The judge considered that this principle is one of general application. One reason for this is that a contractual right to terminate is not the exercise of a contractual discretion. Contractual discretions arise where there are a range of options to choose from whereas a contractual right to terminate involves a binary choice.

The judge distinguished Leggatt J’s decision in MSC Mediterranean Shipping Company SA v Cottonex Anstalt [2015] EWHC 2833 in which it was suggested that a party may be bound to exercise a termination right in good faith. The judge did so on the basis that: (i) MSC Mediterranean dealt with a different situation, namely the limits placed by law on an innocent party’s common law right to affirm the contract and insist on future performance, not an express contractual right to terminate; and (ii) it did not appear from the MSC Mediterranean judgment that Lomas had been cited to the judge.


Unlike many other jurisdictions, it is a longstanding principle that English law does not recognise a general doctrine of good faith.  

The decisions of Leggatt J in Yam Seng and MSC Mediterranean had suggested a possible move towards the development of a concept of good faith in English contract law. Shortly after the ruling in Monde Petroleum the Court of Appeal ruled on MSC Mediterranean [2016] EWCA Civ 789, reversing in part the High Court decision mentioned above. Although “good faith” did not play a prominent role in arguments before the Court of Appeal, it was one of a number of additional points raised by the lower court judgment that the Court of Appeal said called for comment.

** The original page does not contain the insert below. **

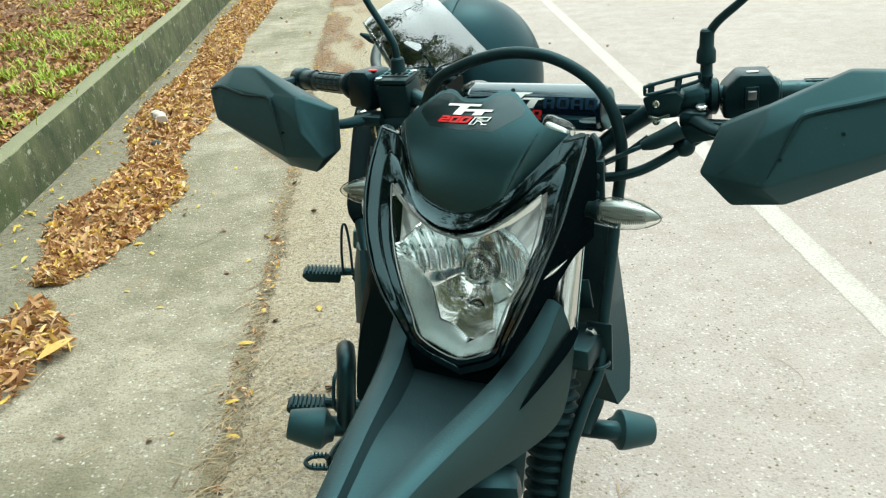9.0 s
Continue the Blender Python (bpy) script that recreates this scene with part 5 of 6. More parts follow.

In doing so, Moore‑Bick LJ cited with approval the approach put forward by Bingham LJ in Interfoto Picture Library Ltd v Stiletto Visual Programmes Ltd [1989] QB 433 to develop “piecemeal solutions in response to demonstrated problems of unfairness”.  The ruling in Monde Petroleum and the Court of Appeal’s subsequent decision in MSC Mediterranean therefore seem to indicate a return towards a more traditional approach of dealing with matters of good faith on a case‑by‑case basis.